◆ Data segment:
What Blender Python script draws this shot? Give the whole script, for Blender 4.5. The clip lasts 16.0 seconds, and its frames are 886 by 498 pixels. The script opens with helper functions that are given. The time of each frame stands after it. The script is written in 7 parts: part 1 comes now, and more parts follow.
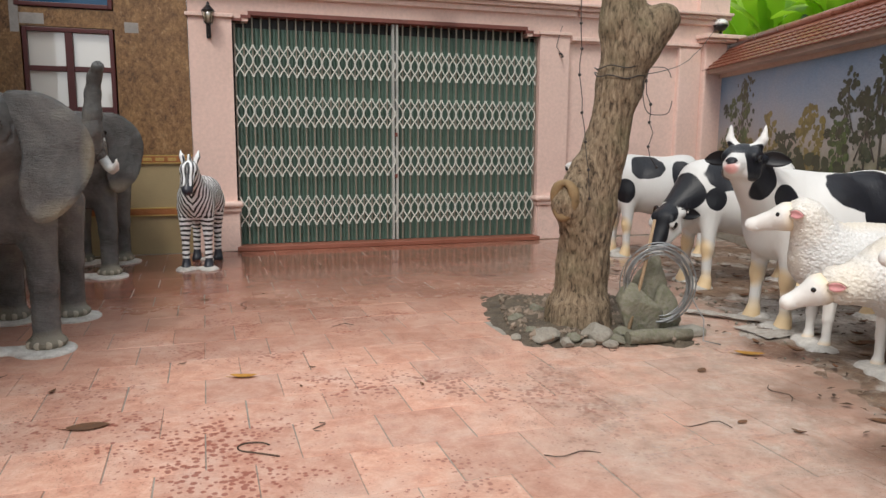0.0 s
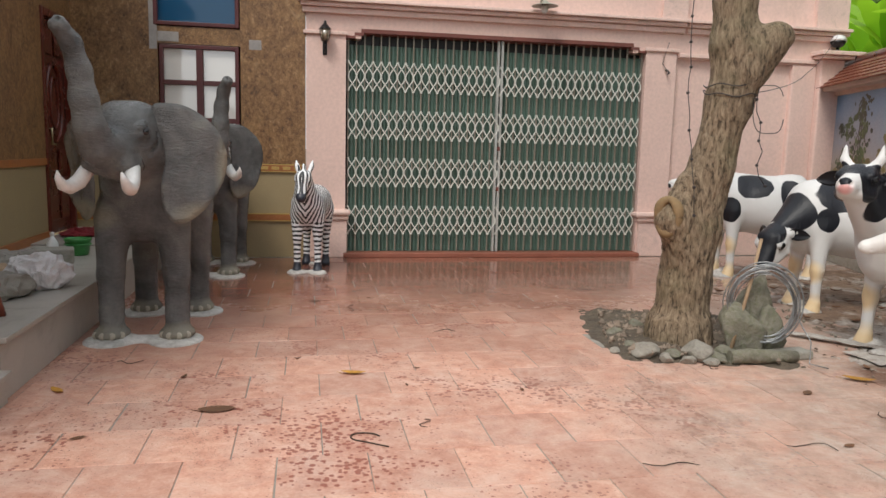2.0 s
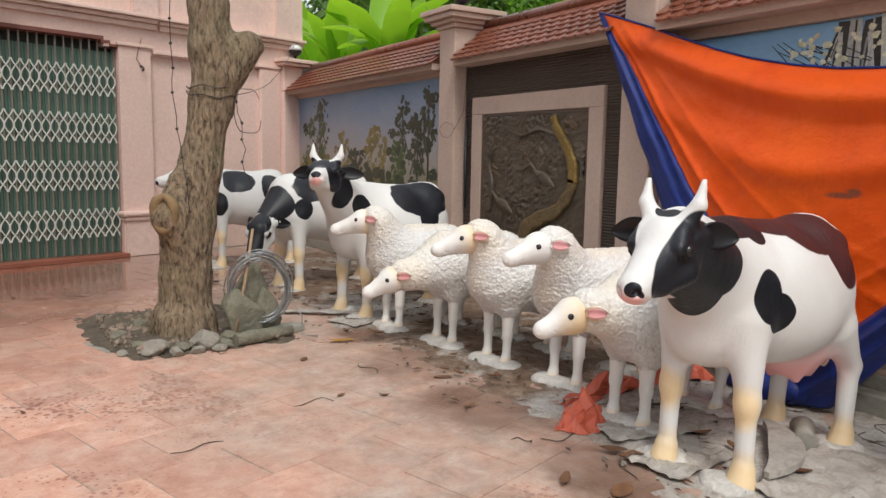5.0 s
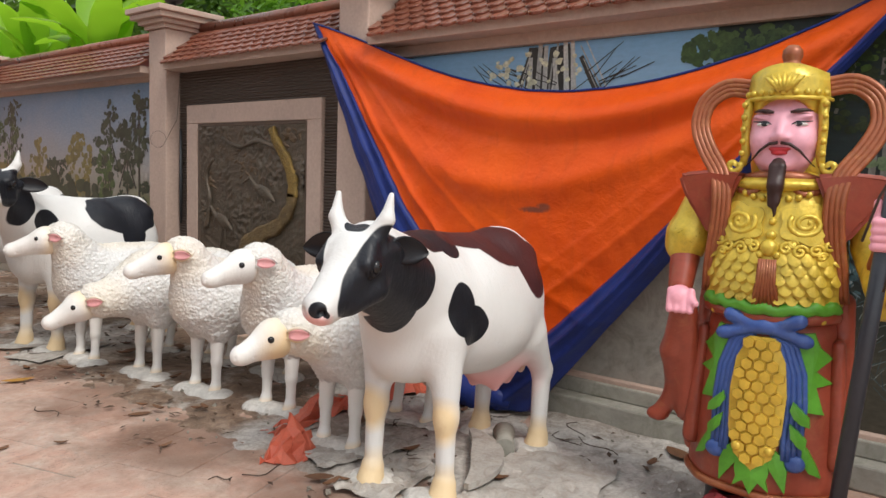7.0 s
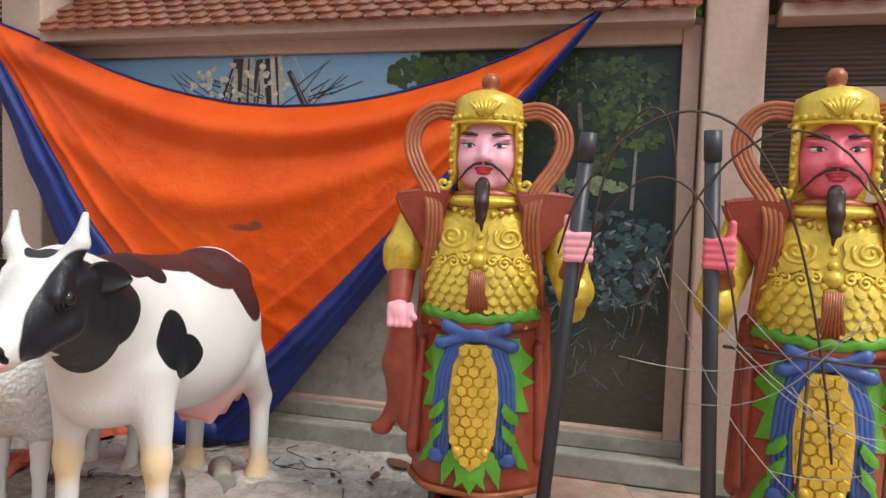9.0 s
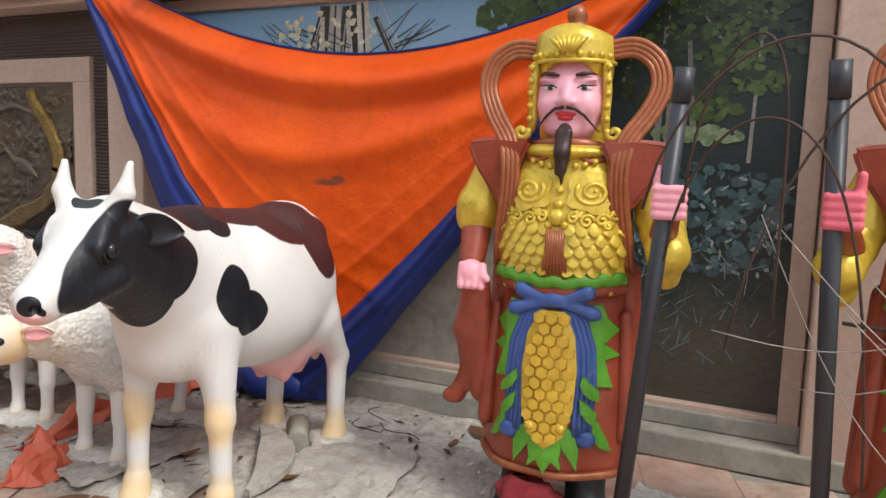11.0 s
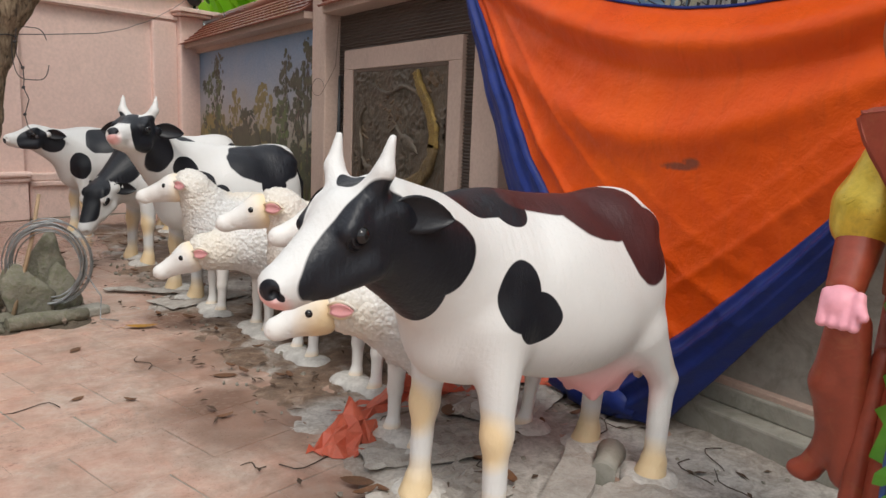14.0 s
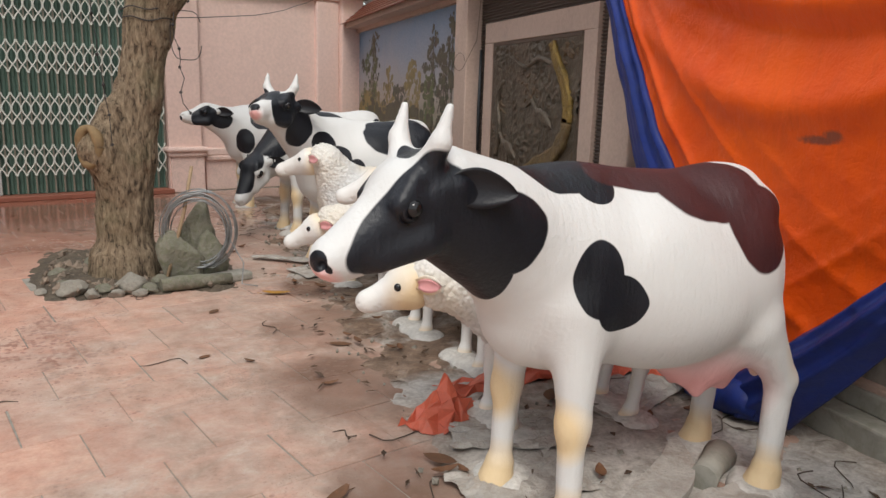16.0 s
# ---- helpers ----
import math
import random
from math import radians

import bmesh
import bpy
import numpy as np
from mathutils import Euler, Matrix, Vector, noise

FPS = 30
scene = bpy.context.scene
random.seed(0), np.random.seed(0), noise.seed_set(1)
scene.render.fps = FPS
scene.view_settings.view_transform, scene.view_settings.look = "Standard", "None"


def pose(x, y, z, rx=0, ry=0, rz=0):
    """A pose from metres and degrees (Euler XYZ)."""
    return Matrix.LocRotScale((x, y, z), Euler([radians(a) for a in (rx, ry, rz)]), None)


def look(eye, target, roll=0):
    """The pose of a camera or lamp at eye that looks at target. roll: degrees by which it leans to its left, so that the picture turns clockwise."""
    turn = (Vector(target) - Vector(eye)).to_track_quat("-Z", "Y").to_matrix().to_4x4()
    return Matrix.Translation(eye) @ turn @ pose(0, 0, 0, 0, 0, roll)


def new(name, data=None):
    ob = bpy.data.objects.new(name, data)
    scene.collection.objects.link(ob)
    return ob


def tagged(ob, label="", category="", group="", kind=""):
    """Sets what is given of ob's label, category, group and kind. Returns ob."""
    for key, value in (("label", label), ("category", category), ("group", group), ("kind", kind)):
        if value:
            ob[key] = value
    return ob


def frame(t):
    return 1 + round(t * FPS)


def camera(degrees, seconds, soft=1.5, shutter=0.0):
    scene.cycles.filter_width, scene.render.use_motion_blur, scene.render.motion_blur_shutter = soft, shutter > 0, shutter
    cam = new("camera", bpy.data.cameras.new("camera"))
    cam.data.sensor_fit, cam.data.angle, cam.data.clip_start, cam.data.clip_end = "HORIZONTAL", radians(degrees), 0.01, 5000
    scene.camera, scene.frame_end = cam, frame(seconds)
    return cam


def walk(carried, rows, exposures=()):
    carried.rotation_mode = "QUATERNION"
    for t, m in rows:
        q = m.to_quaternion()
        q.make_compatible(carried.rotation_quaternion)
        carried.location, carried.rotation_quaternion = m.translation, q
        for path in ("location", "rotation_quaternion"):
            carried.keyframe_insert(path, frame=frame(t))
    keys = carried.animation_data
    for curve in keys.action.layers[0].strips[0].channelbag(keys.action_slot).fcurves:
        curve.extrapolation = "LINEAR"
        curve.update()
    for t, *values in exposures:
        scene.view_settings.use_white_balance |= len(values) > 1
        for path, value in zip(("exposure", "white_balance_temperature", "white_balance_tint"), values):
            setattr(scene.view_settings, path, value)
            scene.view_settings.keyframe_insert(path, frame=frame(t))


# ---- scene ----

◆ Directions for this task:
Repeat word for word the stretch of lines from the one with "scene.collection.objects.link(ob)" down to the one with "radians(degrees), 0.01, 5000", both included.

◆ Solved exercise:
    scene.collection.objects.link(ob)
    return ob


def tagged(ob, label="", category="", group="", kind=""):
    """Sets what is given of ob's label, category, group and kind. Returns ob."""
    for key, value in (("label", label), ("category", category), ("group", group), ("kind", kind)):
        if value:
            ob[key] = value
    return ob


def frame(t):
    return 1 + round(t * FPS)


def camera(degrees, seconds, soft=1.5, shutter=0.0):
    scene.cycles.filter_width, scene.render.use_motion_blur, scene.render.motion_blur_shutter = soft, shutter > 0, shutter
    cam = new("camera", bpy.data.cameras.new("camera"))
    cam.data.sensor_fit, cam.data.angle, cam.data.clip_start, cam.data.clip_end = "HORIZONTAL", radians(degrees), 0.01, 5000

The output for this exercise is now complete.